There were problems, however. Speed couldn’t be varied at corners, so cars whipped passengers around spots like Dead Man’s Curve at Union Square, gongs clanging wildly. Accidents—which were frequent—required stopping the belt, halting traffic all along the line. And when the forty-ton cables broke, which was often, they were not easy to replace. In short order the experiment would be declared a failure. Further problems emerged when George Gould, who succeeded to control of Manhattan Elevated when his father died in 1892, proceeded to declare war on the Metropolitan, a struggle whose consequences would reverberate into the next century. Most disturbing of all, while the street railway franchises proved enormously profitable to their owners, the city received virtually nothing by way of financial return, and speculators like Gould had no interest in promoting orderly and planned development in advance of existing settlement.

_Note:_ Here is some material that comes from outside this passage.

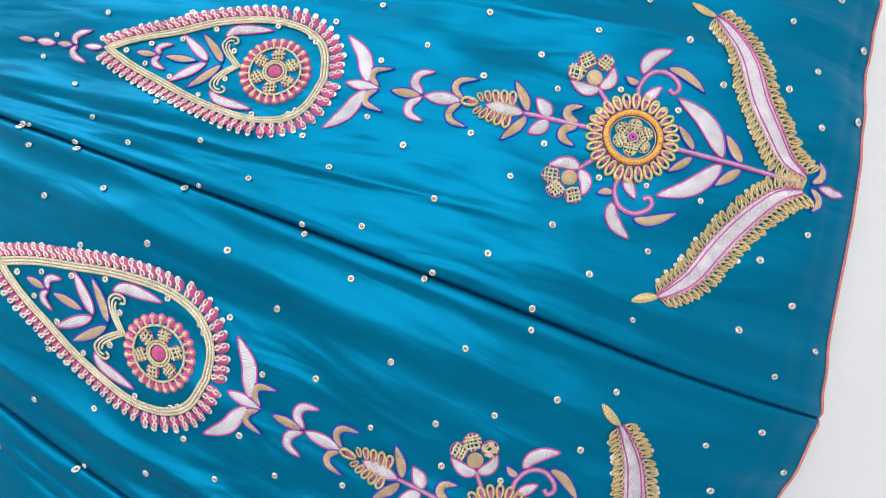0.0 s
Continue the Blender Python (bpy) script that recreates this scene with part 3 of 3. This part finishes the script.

Still, for all their drawbacks, the city’s combined transport facilities helped weld Manhattan and its surrounding suburbs into an integrated regional economic unit. The Manhattan Elevated carried 75.6 million passengers in 1881; by 1891 it was conveying 196.7 million; and by the latter year, counting all means of travel, well over a million people poured into New York each day and flowed back home each night. Titans and typists, merchants and clerks, insurance men and accountants, storekeepers and shop-girls, lawyers and advertisers and journalists—they streamed, in their hundreds of thousands, across the Brooklyn Bridge to Brooklyn Heights, Bedford, and Bay Ridge; boarded the Staten Island ferry to New Brighton, where they caught trains out to Arrochar and Bowmans; clambered on cars at Grand Central that whisked them north to Yonkers, White Plains, and New Rochelle; ferried east to the Long Island Rail Road terminus at Hunter’s Point and west to Jersey for connections to Newark and Morristown. The great human tide ebbed to a hundred domestic destinations, regathered its energies, and was transported next morning back to the tall-tower workplaces, in time for the opening of yet another business day.